begin Source excerpt

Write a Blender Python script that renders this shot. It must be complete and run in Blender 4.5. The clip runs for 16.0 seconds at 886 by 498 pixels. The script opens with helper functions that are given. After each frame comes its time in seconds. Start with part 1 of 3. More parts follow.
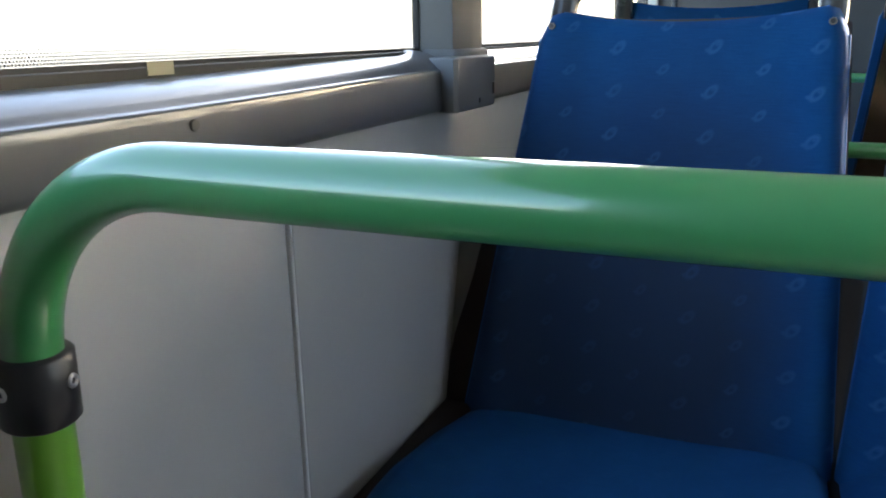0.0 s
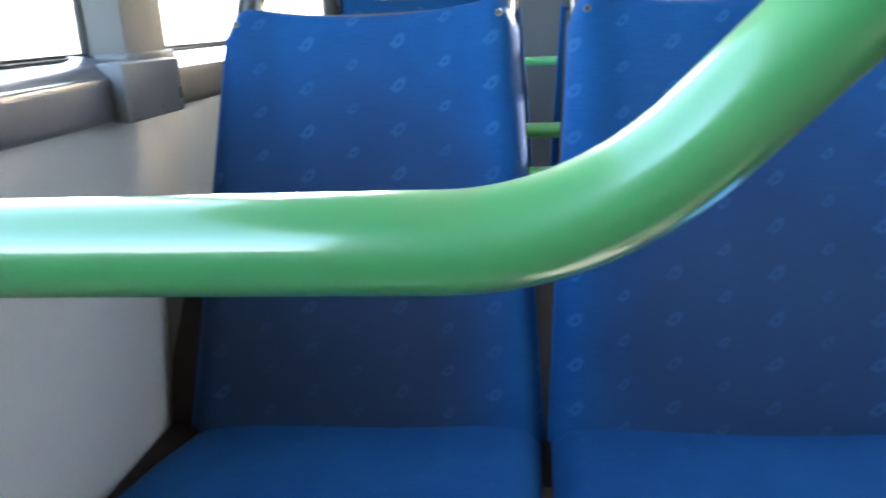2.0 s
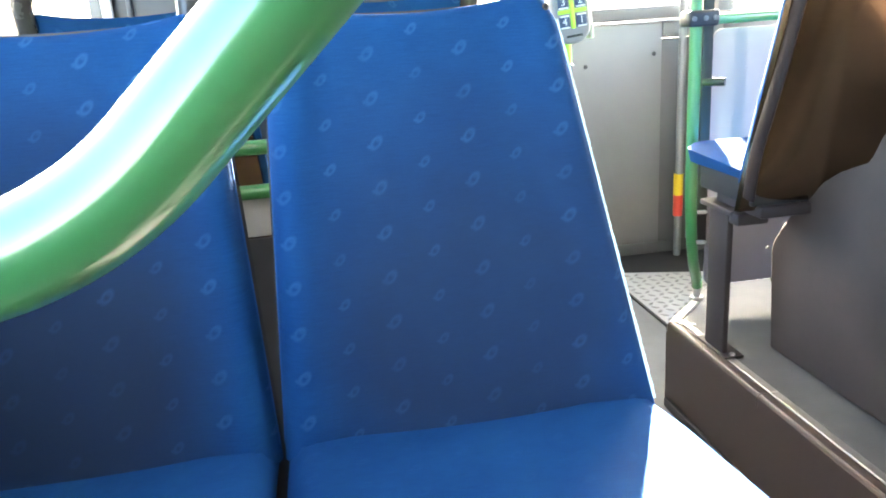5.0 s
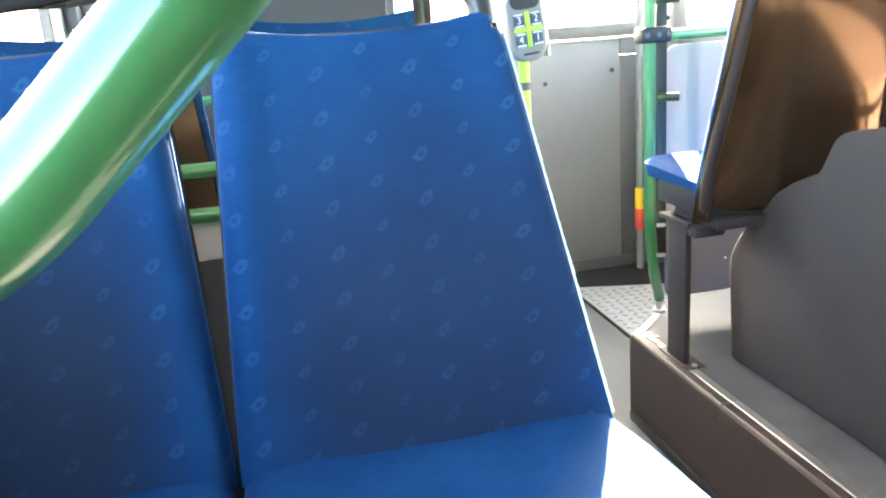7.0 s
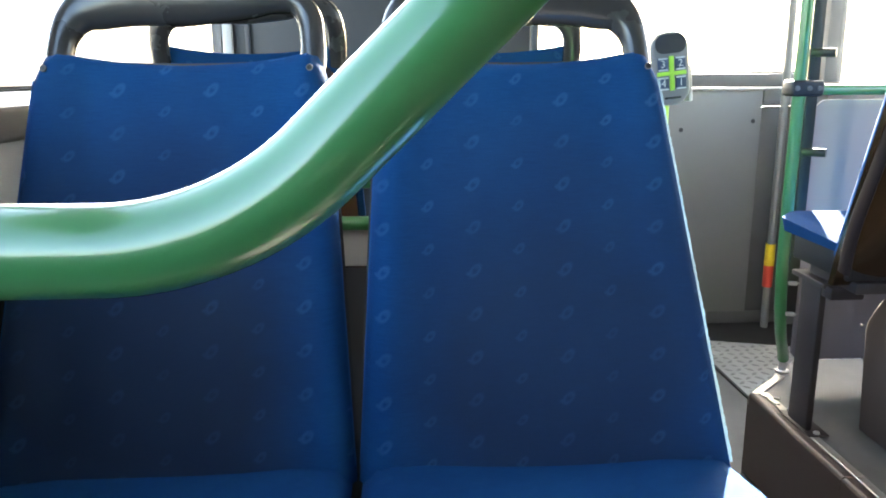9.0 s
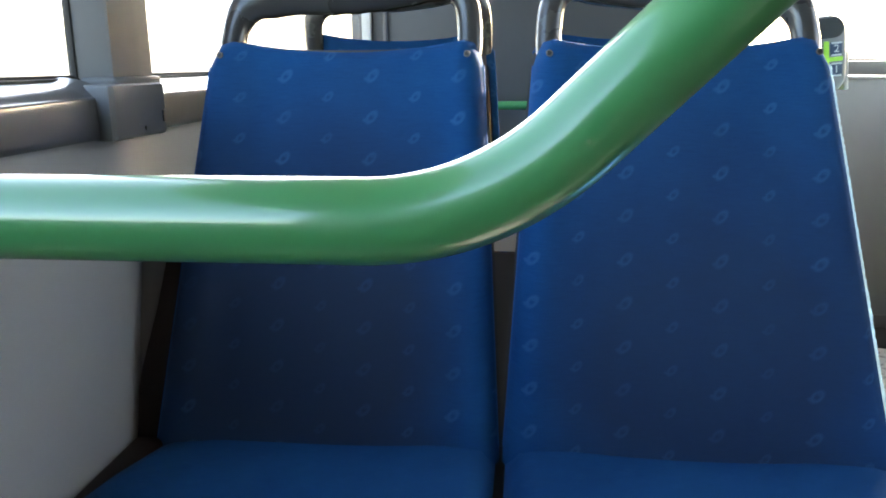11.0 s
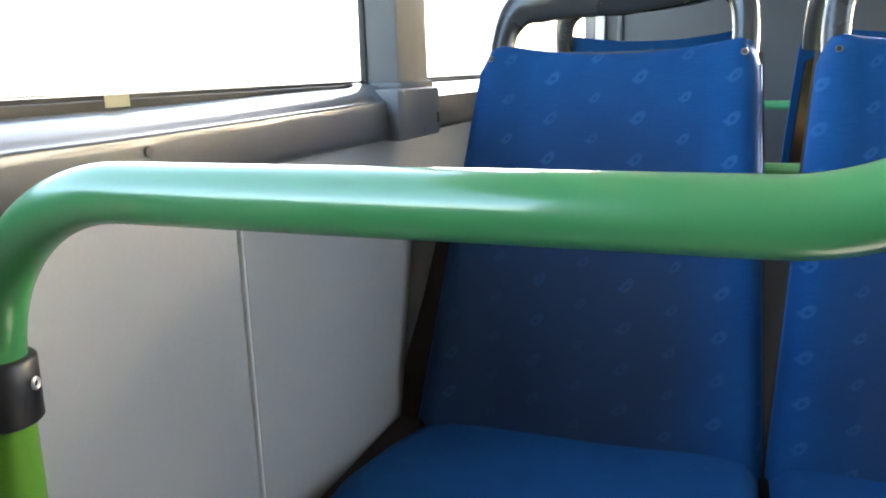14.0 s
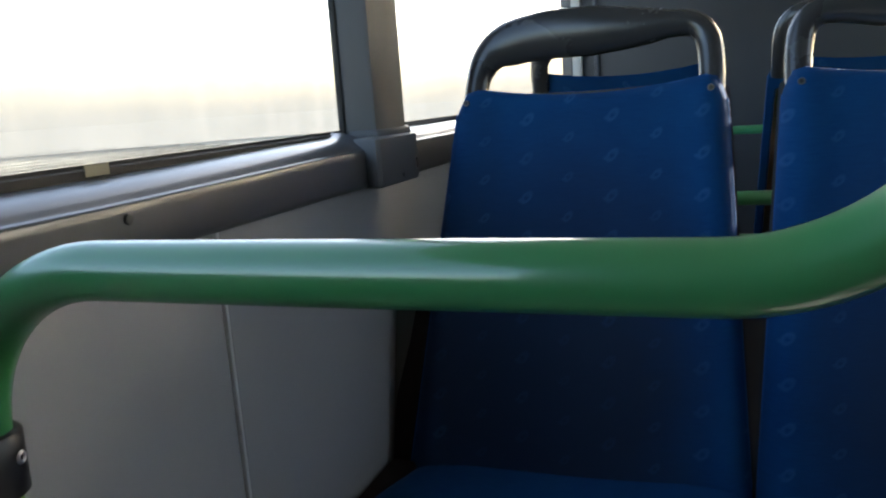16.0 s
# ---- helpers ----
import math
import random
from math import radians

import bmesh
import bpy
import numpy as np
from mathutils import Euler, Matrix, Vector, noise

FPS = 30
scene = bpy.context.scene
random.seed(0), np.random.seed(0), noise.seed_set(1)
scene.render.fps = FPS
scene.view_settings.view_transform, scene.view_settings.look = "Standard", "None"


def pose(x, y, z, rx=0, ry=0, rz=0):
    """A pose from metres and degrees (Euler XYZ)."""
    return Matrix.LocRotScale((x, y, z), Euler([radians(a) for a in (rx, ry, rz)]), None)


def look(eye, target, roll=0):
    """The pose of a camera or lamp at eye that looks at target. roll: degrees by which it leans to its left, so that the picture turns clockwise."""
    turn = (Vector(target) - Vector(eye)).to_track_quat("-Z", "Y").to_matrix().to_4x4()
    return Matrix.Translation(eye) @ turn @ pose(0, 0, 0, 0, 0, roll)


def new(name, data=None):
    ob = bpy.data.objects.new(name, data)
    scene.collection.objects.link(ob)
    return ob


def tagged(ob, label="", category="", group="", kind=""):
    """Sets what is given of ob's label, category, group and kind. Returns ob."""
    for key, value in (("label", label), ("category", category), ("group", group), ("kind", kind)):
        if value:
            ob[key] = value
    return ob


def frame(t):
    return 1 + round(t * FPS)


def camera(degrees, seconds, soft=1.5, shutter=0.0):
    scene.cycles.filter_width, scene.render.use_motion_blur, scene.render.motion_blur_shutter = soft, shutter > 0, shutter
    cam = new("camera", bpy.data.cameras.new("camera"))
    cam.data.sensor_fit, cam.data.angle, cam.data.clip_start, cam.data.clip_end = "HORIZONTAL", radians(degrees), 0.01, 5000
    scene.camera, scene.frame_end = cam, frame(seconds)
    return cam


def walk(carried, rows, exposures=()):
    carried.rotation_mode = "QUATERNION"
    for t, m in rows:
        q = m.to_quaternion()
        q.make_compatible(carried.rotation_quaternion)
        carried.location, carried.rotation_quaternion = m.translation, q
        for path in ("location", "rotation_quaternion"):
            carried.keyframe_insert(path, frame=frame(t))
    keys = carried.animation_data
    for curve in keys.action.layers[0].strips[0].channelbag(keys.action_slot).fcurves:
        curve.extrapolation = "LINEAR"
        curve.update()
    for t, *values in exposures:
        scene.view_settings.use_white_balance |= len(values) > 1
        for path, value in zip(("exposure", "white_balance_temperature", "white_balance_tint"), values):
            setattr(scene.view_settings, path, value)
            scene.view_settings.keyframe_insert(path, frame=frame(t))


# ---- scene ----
cam = camera(60.15, 16.0, 1.9, 0.65)
PATH = [
    (0, (0.4233, 0.9329, 1.0912), (-0.3568, 2.6929, 0.5494), -0.88),
    (0.5, (0.4344, 0.9399, 1.0903), (-0.3201, 2.7121, 0.5519), -0.67),
    (1, (0.4463, 0.95, 1.0886), (-0.2047, 2.7536, 0.5201), -0.82),
    (1.5, (0.4809, 0.973, 1.0877), (0.0488, 2.8352, 0.4999), -1.21),
    (2, (0.515, 0.9796, 1.0967), (0.2686, 2.8776, 0.5165), -2.67),
    (2.5, (0.5413, 0.9781, 1.0942), (0.4539, 2.8971, 0.5377), -2.19),
    (3, (0.5892, 0.987, 1.0977), (0.7579, 2.8907, 0.508), -3.29),
    (3.5, (0.6006, 0.9827, 1.0887), (0.8245, 2.8813, 0.501), -1.97),
    (3.7, (0.6108, 0.9868, 1.0935), (0.8734, 2.8782, 0.499), -2.07),
    (5.8, (0.6134, 0.9727, 1.0915), (0.9084, 2.8681, 0.5256), -4.23),
    (6, (0.624, 0.9794, 1.0933), (0.9558, 2.8672, 0.5222), -3.45),
    (6.5, (0.6274, 0.9839, 1.0876), (1.0158, 2.8569, 0.5036), -2.94),
    (7, (0.6327, 0.9782, 1.0906), (1.0066, 2.8683, 0.5542), -4.36),
    (7.5, (0.6184, 0.9682, 1.0916), (0.8842, 2.8863, 0.5917), -2.83),
    (8, (0.6163, 0.9531, 1.1028), (0.8047, 2.8888, 0.6364), -2.47),
    (8.5, (0.5974, 0.9383, 1.0938), (0.7013, 2.8889, 0.6645), -0.91),
    (9, (0.5946, 0.9407, 1.0882), (0.6883, 2.8886, 0.6445), -0.24),
    (9.5, (0.5797, 0.9383, 1.0892), (0.5243, 2.8849, 0.6332), -1.96),
    (9.7, (0.569, 0.9295, 1.091), (0.4408, 2.8741, 0.6415), -1.06),
    (11.8, (0.5398, 0.9286, 1.0818), (0.2637, 2.8434, 0.5745), 0.36),
    (12, (0.5367, 0.9438, 1.0808), (0.1519, 2.8383, 0.5682), -0.58),
    (12.5, (0.5222, 0.9174, 1.0756), (0.1294, 2.8032, 0.5375), 0.08),
    (13, (0.4844, 0.9048, 1.0645), (-0.1239, 2.711, 0.4582), 1.31),
    (13.5, (0.4639, 0.8944, 1.0819), (-0.2566, 2.6908, 0.578), -0.36),
    (14, (0.4695, 0.8893, 1.0881), (-0.2394, 2.7021, 0.6283), -1.56),
    (14.5, (0.4634, 0.8897, 1.0864), (-0.2676, 2.6876, 0.6037), -1.41),
    (15, (0.4661, 0.8914, 1.0943), (-0.2699, 2.6969, 0.6488), -2.62),
    (15.5, (0.4743, 0.8907, 1.0988), (-0.2558, 2.7035, 0.6737), -3.36),
    (16, (0.4873, 0.8844, 1.1082), (-0.2064, 2.7205, 0.7241), -4.02),
]
EXPOSURES = [(0, 3.58, 6600, 10), (0.5, 3.77, 6550, 10), (1.5, 4.25, 6550, 10), (2.0, 4.75, 6650, 10), (2.5, 4.95, 6500, 10), (3.5, 5.25, 7050, 10), (7.0, 5.22, 7200, 10), (8.0, 4.78, 7200, 10), (9.0, 4.15, 6900, 10), (9.7, 3.8, 6750, 10), (12.0, 4.35, 7150, 10), (12.5, 4.5, 7050, 10), (13.0, 4.7, 7000, 10), (13.5, 4.95, 6950, 10), (14.0, 4.35, 6950, 10), (14.5, 3.68, 6900, 10), (15.0, 3.45, 6700, 10), (15.5, 3.05, 6600, 10), (16, 2.6, 6550, 10)]
walk(cam, [(t, look(eye, target, roll)) for t, eye, target, roll in PATH], EXPOSURES)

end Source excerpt

* [To be done]:
With the pictures left out, transcribe the material exactly.

* [Output of the task]:
Write a Blender Python script that renders this shot. It must be complete and run in Blender 4.5. The clip runs for 16.0 seconds at 886 by 498 pixels. The script opens with helper functions that are given. After each frame comes its time in seconds. Start with part 1 of 3. More parts follow.
0.0 s
2.0 s
5.0 s
7.0 s
9.0 s
11.0 s
14.0 s
16.0 s
# ---- helpers ----
import math
import random
from math import radians

import bmesh
import bpy
import numpy as np
from mathutils import Euler, Matrix, Vector, noise

FPS = 30
scene = bpy.context.scene
random.seed(0), np.random.seed(0), noise.seed_set(1)
scene.render.fps = FPS
scene.view_settings.view_transform, scene.view_settings.look = "Standard", "None"


def pose(x, y, z, rx=0, ry=0, rz=0):
    """A pose from metres and degrees (Euler XYZ)."""
    return Matrix.LocRotScale((x, y, z), Euler([radians(a) for a in (rx, ry, rz)]), None)


def look(eye, target, roll=0):
    """The pose of a camera or lamp at eye that looks at target. roll: degrees by which it leans to its left, so that the picture turns clockwise."""
    turn = (Vector(target) - Vector(eye)).to_track_quat("-Z", "Y").to_matrix().to_4x4()
    return Matrix.Translation(eye) @ turn @ pose(0, 0, 0, 0, 0, roll)


def new(name, data=None):
    ob = bpy.data.objects.new(name, data)
    scene.collection.objects.link(ob)
    return ob


def tagged(ob, label="", category="", group="", kind=""):
    """Sets what is given of ob's label, category, group and kind. Returns ob."""
    for key, value in (("label", label), ("category", category), ("group", group), ("kind", kind)):
        if value:
            ob[key] = value
    return ob


def frame(t):
    return 1 + round(t * FPS)


def camera(degrees, seconds, soft=1.5, shutter=0.0):
    scene.cycles.filter_width, scene.render.use_motion_blur, scene.render.motion_blur_shutter = soft, shutter > 0, shutter
    cam = new("camera", bpy.data.cameras.new("camera"))
    cam.data.sensor_fit, cam.data.angle, cam.data.clip_start, cam.data.clip_end = "HORIZONTAL", radians(degrees), 0.01, 5000
    scene.camera, scene.frame_end = cam, frame(seconds)
    return cam


def walk(carried, rows, exposures=()):
    carried.rotation_mode = "QUATERNION"
    for t, m in rows:
        q = m.to_quaternion()
        q.make_compatible(carried.rotation_quaternion)
        carried.location, carried.rotation_quaternion = m.translation, q
        for path in ("location", "rotation_quaternion"):
            carried.keyframe_insert(path, frame=frame(t))
    keys = carried.animation_data
    for curve in keys.action.layers[0].strips[0].channelbag(keys.action_slot).fcurves:
        curve.extrapolation = "LINEAR"
        curve.update()
    for t, *values in exposures:
        scene.view_settings.use_white_balance |= len(values) > 1
        for path, value in zip(("exposure", "white_balance_temperature", "white_balance_tint"), values):
            setattr(scene.view_settings, path, value)
            scene.view_settings.keyframe_insert(path, frame=frame(t))


# ---- scene ----
cam = camera(60.15, 16.0, 1.9, 0.65)
PATH = [
    (0, (0.4233, 0.9329, 1.0912), (-0.3568, 2.6929, 0.5494), -0.88),
    (0.5, (0.4344, 0.9399, 1.0903), (-0.3201, 2.7121, 0.5519), -0.67),
    (1, (0.4463, 0.95, 1.0886), (-0.2047, 2.7536, 0.5201), -0.82),
    (1.5, (0.4809, 0.973, 1.0877), (0.0488, 2.8352, 0.4999), -1.21),
    (2, (0.515, 0.9796, 1.0967), (0.2686, 2.8776, 0.5165), -2.67),
    (2.5, (0.5413, 0.9781, 1.0942), (0.4539, 2.8971, 0.5377), -2.19),
    (3, (0.5892, 0.987, 1.0977), (0.7579, 2.8907, 0.508), -3.29),
    (3.5, (0.6006, 0.9827, 1.0887), (0.8245, 2.8813, 0.501), -1.97),
    (3.7, (0.6108, 0.9868, 1.0935), (0.8734, 2.8782, 0.499), -2.07),
    (5.8, (0.6134, 0.9727, 1.0915), (0.9084, 2.8681, 0.5256), -4.23),
    (6, (0.624, 0.9794, 1.0933), (0.9558, 2.8672, 0.5222), -3.45),
    (6.5, (0.6274, 0.9839, 1.0876), (1.0158, 2.8569, 0.5036), -2.94),
    (7, (0.6327, 0.9782, 1.0906), (1.0066, 2.8683, 0.5542), -4.36),
    (7.5, (0.6184, 0.9682, 1.0916), (0.8842, 2.8863, 0.5917), -2.83),
    (8, (0.6163, 0.9531, 1.1028), (0.8047, 2.8888, 0.6364), -2.47),
    (8.5, (0.5974, 0.9383, 1.0938), (0.7013, 2.8889, 0.6645), -0.91),
    (9, (0.5946, 0.9407, 1.0882), (0.6883, 2.8886, 0.6445), -0.24),
    (9.5, (0.5797, 0.9383, 1.0892), (0.5243, 2.8849, 0.6332), -1.96),
    (9.7, (0.569, 0.9295, 1.091), (0.4408, 2.8741, 0.6415), -1.06),
    (11.8, (0.5398, 0.9286, 1.0818), (0.2637, 2.8434, 0.5745), 0.36),
    (12, (0.5367, 0.9438, 1.0808), (0.1519, 2.8383, 0.5682), -0.58),
    (12.5, (0.5222, 0.9174, 1.0756), (0.1294, 2.8032, 0.5375), 0.08),
    (13, (0.4844, 0.9048, 1.0645), (-0.1239, 2.711, 0.4582), 1.31),
    (13.5, (0.4639, 0.8944, 1.0819), (-0.2566, 2.6908, 0.578), -0.36),
    (14, (0.4695, 0.8893, 1.0881), (-0.2394, 2.7021, 0.6283), -1.56),
    (14.5, (0.4634, 0.8897, 1.0864), (-0.2676, 2.6876, 0.6037), -1.41),
    (15, (0.4661, 0.8914, 1.0943), (-0.2699, 2.6969, 0.6488), -2.62),
    (15.5, (0.4743, 0.8907, 1.0988), (-0.2558, 2.7035, 0.6737), -3.36),
    (16, (0.4873, 0.8844, 1.1082), (-0.2064, 2.7205, 0.7241), -4.02),
]
EXPOSURES = [(0, 3.58, 6600, 10), (0.5, 3.77, 6550, 10), (1.5, 4.25, 6550, 10), (2.0, 4.75, 6650, 10), (2.5, 4.95, 6500, 10), (3.5, 5.25, 7050, 10), (7.0, 5.22, 7200, 10), (8.0, 4.78, 7200, 10), (9.0, 4.15, 6900, 10), (9.7, 3.8, 6750, 10), (12.0, 4.35, 7150, 10), (12.5, 4.5, 7050, 10), (13.0, 4.7, 7000, 10), (13.5, 4.95, 6950, 10), (14.0, 4.35, 6950, 10), (14.5, 3.68, 6900, 10), (15.0, 3.45, 6700, 10), (15.5, 3.05, 6600, 10), (16, 2.6, 6550, 10)]
walk(cam, [(t, look(eye, target, roll)) for t, eye, target, roll in PATH], EXPOSURES)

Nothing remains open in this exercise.